Pfc. Anthony John Pepper, a Marine from Chesterfield County, was 20 years old in April 1968 when he was killed in the Battle of Khe Sanh.

In a letter that reached his family days before he died, Pepper wrote that he had less than five months to go in Vietnam. “Charlie won’t get me now,” he wrote, making a reference to enemy forces.

Pepper, who graduated from Thomas Dale High School in 1966, was reported missing April 6. His status was changed to killed in action on Oct. 15, according to a report in the Richmond Times-Dispatch at the time.

His body was never found.

Now, thanks to the help of a Marine veteran who may have been the last American to see Pepper’s body, military crews are searching in a remote area of Vietnam for his remains and the remains of Cpl. James Mitchell Trimble, 19.

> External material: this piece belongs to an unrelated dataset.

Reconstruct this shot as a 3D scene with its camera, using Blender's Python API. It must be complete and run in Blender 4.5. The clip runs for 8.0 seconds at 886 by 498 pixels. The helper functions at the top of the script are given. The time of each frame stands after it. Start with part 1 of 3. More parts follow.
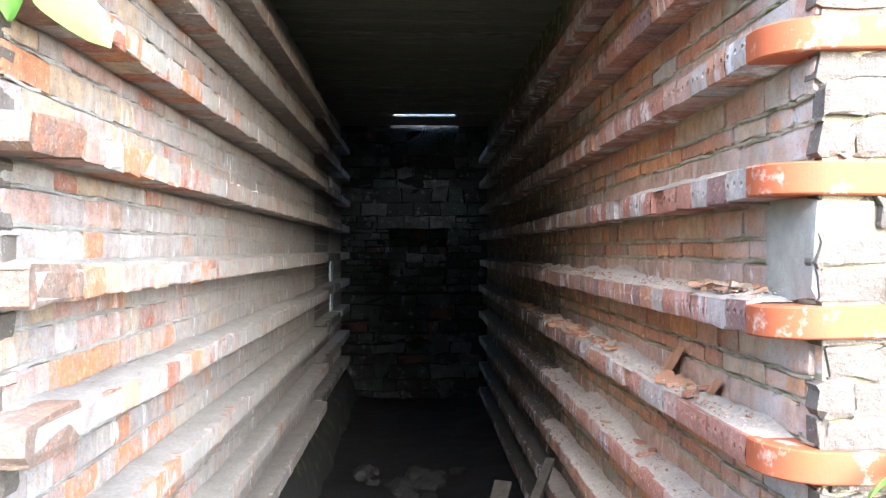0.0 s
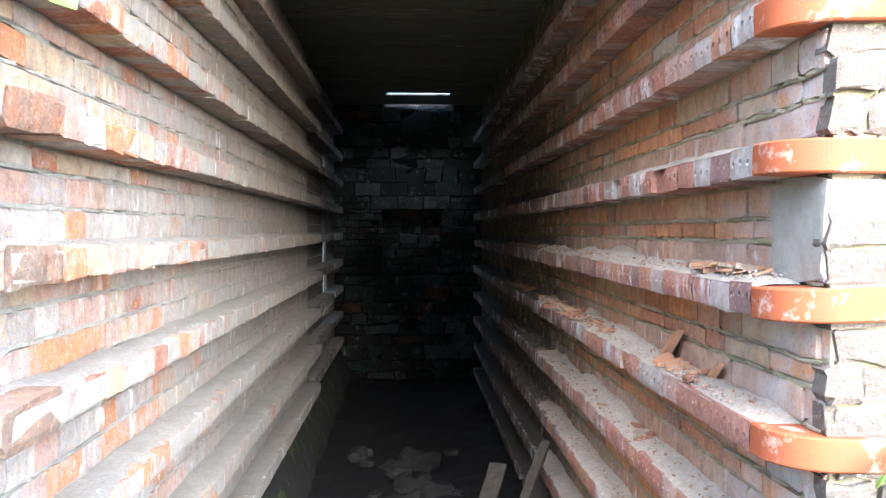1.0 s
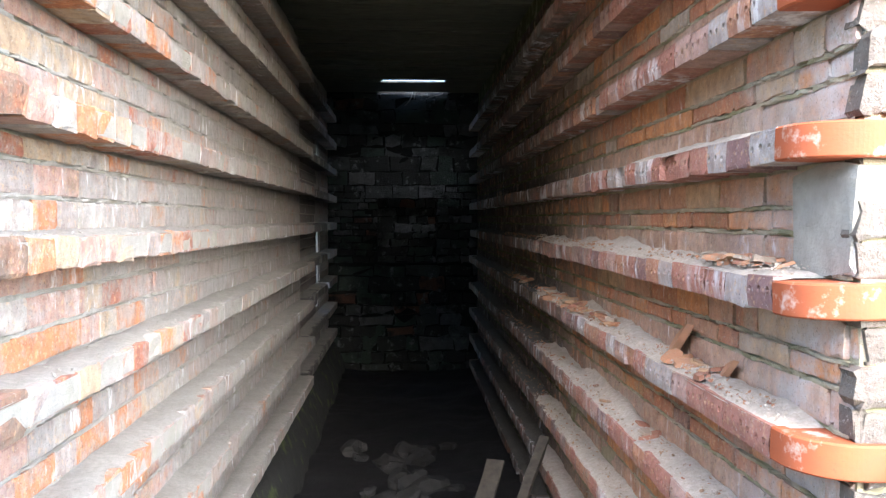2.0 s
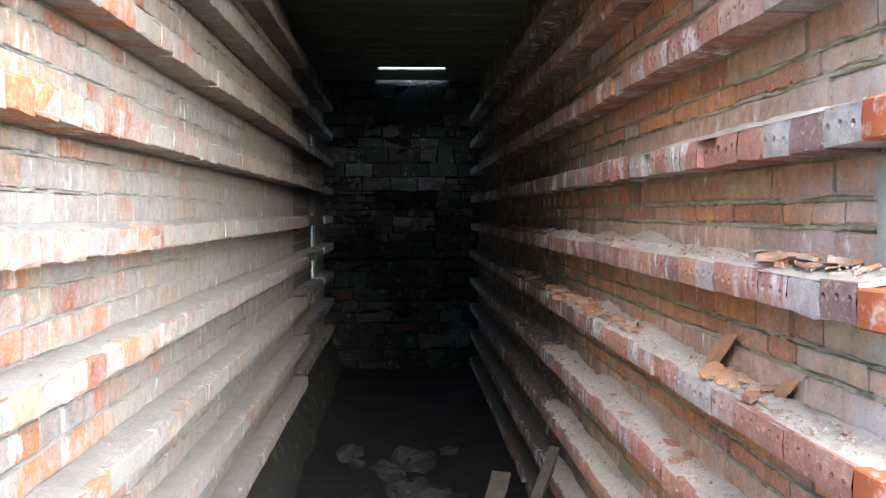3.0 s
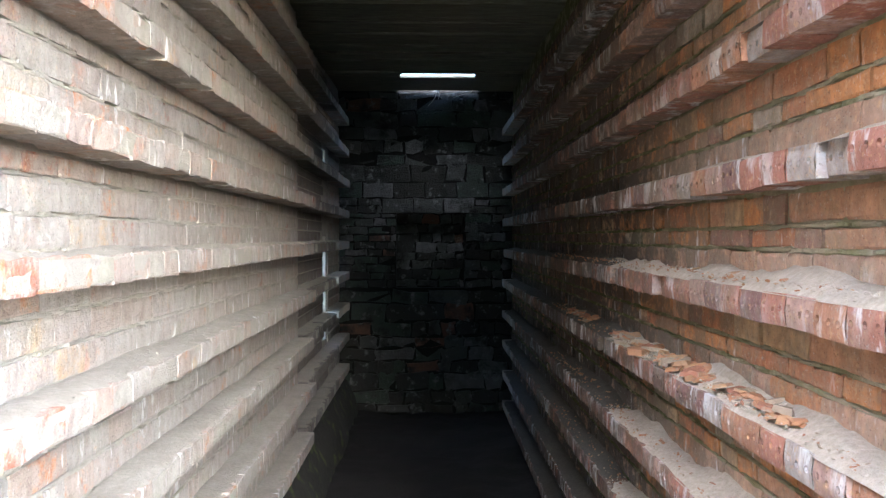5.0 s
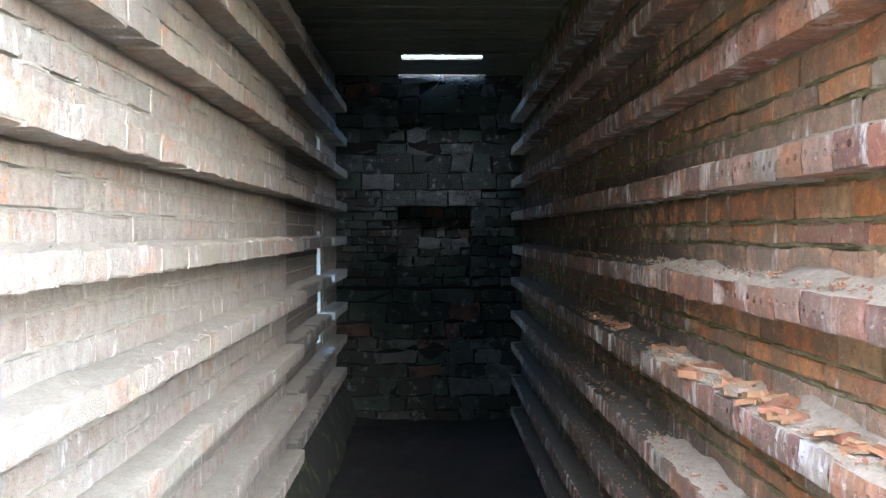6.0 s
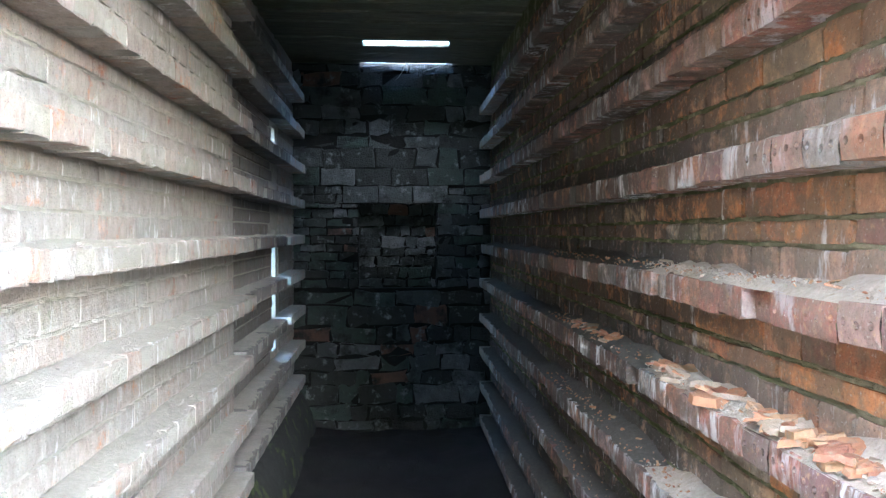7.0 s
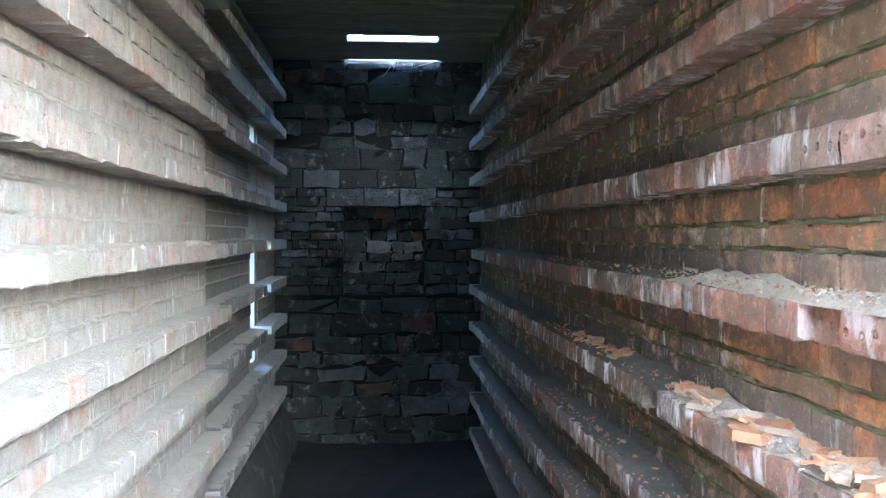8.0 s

“With everything that has happened, we’re just due a miracle,” said Carrie Pepper, who was 13 when her brother was killed. “I don’t know if it’ll happen, but I think the fact that they’re even looking at this point is pretty miraculous.”

Carrie Pepper lives in California now. Her parents and another sister have died.

The last memory she has of Pepper is running into his arms at his boot camp graduation. She said he smiled, held out his arms, lifted her and swung her around.

“When I think about it, when I really let myself think about it, and think about my brother laying over there and just left behind all this time. It’s just so sad,” she said.


The search for Pepper and Trimble is being conducted by the Defense POW/MIA Accounting Agency.

The agency currently is in Vietnam excavating where Ed Zimmerman, then a 19-year-old Marine working on a recovery mission after the battle, said he last saw their bodies.

Zimmerman saw the two dead men as he came up a ridgeline. He touched them and turned them over to look for weapons, but he let them go because they were decomposing and in bad shape.

He never said a word about what he saw and believed that someone else would recover the bodies.

It wasn’t until about 40 years later that Zimmerman saw an item online and realized the two Marines had never been found.

“I never knew it,” Zimmerman said last week. “I assumed everyone was recovered. I had absolutely no idea that two guys were missing.”

The discovery sent Zimmerman on a mission to help find the missing men and bring closure to the families.

His efforts began with repeated letters to the military and, over several years, included official interrogations and two trips to Vietnam to try to identify the spot where he had last seen his fellow Marines.

Zimmerman said what drove him, despite repeated frustrations, was a desire to make things right. He felt guilty that two men had been left behind, but finding a way to remedy the situation would help him and the families heal.

“They had a promise to bring us home and that every effort would be made to do that,” he said. “Right now, that’s taking place. As a veteran and being so intimately involved in this, I couldn’t ask for anything more.”

Khe Sanh is in the Quang Tri province near Vietnam’s border with Laos.

The World History Group, which publishes magazines dedicated to the study of history, said the battle of Khe Sanh “was the longest, deadliest and most controversial of the Vietnam War.”

Zimmerman remembers the battle as a nightmare.

“That’s the only way I could explain it,” he said. “It was grueling. Months on one C ration a day, incoming (fire), unbelievable. We stuck together, and that’s what it was all about. It was about surviving.”

Officially, 205 Marines were killed in action and more than 1,600 were wounded. The military estimated at the time that 10,000 to 15,000 North Vietnamese were killed, according to


According to the Defense POW/MIA Accounting Agency, recovery missions involve about 95 U.S. personnel and their Vietnamese counterparts.

Teams work on investigations and excavations for about 30 days, and remains believed to be of Americans are sent to the agency’s Central Identification Lab in Hawaii for examination by forensic anthropologists.

The agency reports on its website that of the 1,261 Americans still missing in Vietnam, 477 are considered “non-recoverable.” That means investigators have found “conclusive evidence the individual perished but do not believe it possible to recover his remains.”

New leads, as with Pepper’s case, can lead to an investigation being reopened.

Pepper’s name is etched on the wall of the Shrine of Memory in the Vietnam section at the Virginia War Memorial. His name also is among a list of combatants missing in action that hangs over the staircase leading to the lower level in the Grand Lobby.

If his remains are found, according to the War Memorial, a star will be placed next to his name on this list. Pepper will be buried at Arlington National Cemetery in Northern Virginia.

“I’m very confident the Almighty is involved in this thing,” Zimmerman said. “I feel confident that something will show up. …

“I feel confident that these people who are working on this excavation will be as thorough as any CSI investigation could be.”